Если же ничто общее не может быть сущностью, как об этом сказано в рассуждениях о сущности и о сущем, и если само сущее не может быть сущностью в смысле единого помимо множества (ибо оно общее всему), а может быть лишь тем, что сказывается о чем-то другом, то ясно, что и единое не может быть сущностью: ведь сущее и единое в большей мере, нежели что бы то ни было другое, сказываются как общее. Так что и роды не самобытности (physeis) и сущности, существующие отдельно от других, и единое не может быть родом по тем же самым причинам, по которым не могут быть родом ни сущее, ни сущность.

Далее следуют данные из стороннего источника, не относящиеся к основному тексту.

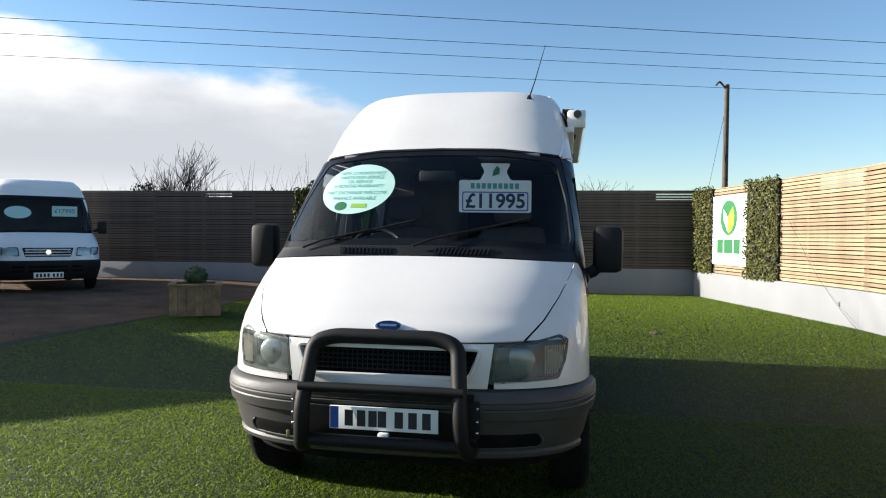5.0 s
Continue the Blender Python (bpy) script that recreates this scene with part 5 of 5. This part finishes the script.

Кроме того, во всех [областях бытия] дело [с единым] должно обстоять одинаково: ведь о едином говорится в стольких же смыслах, что и о сущем; поэтому, так как когда речь идет о качестве, единое есть что-то определенное по качеству, и точно так же когда речь идет о количестве, то очевидно, что и вообще следует выяснять, что такое единое, так же как следует выяснять, что такое сущее, ибо недостаточно сказать, что именно в этом [2] и состоит его природа. У цветов единое есть тот или иной цвет, скажем белое, а все остальные цвета представляются происходящими из него и из черного, причем черное есть лишение белого, как и тьма — лишение света; так что если бы вещи были цветами, то они были бы некоторым числом, но числом чего? Очевидно, цветов, и единое было бы некоторым определенным единым, например белым цветом. Подобным же образом если бы вещи были напевами, то и они были бы числом, но числом четвертей тона, однако число не было бы их сущностью; и единое было бы чем-то, сущностью чего было бы не единое, а четверть тона. И точно так же в речи сущее было бы числом ее звуков и единое было бы гласным звуком. А если бы вещи были прямолинейными фигурами, то они были бы числом фигур и единое было бы треугольником. И то же самое можно сказать и о других родах [сущего].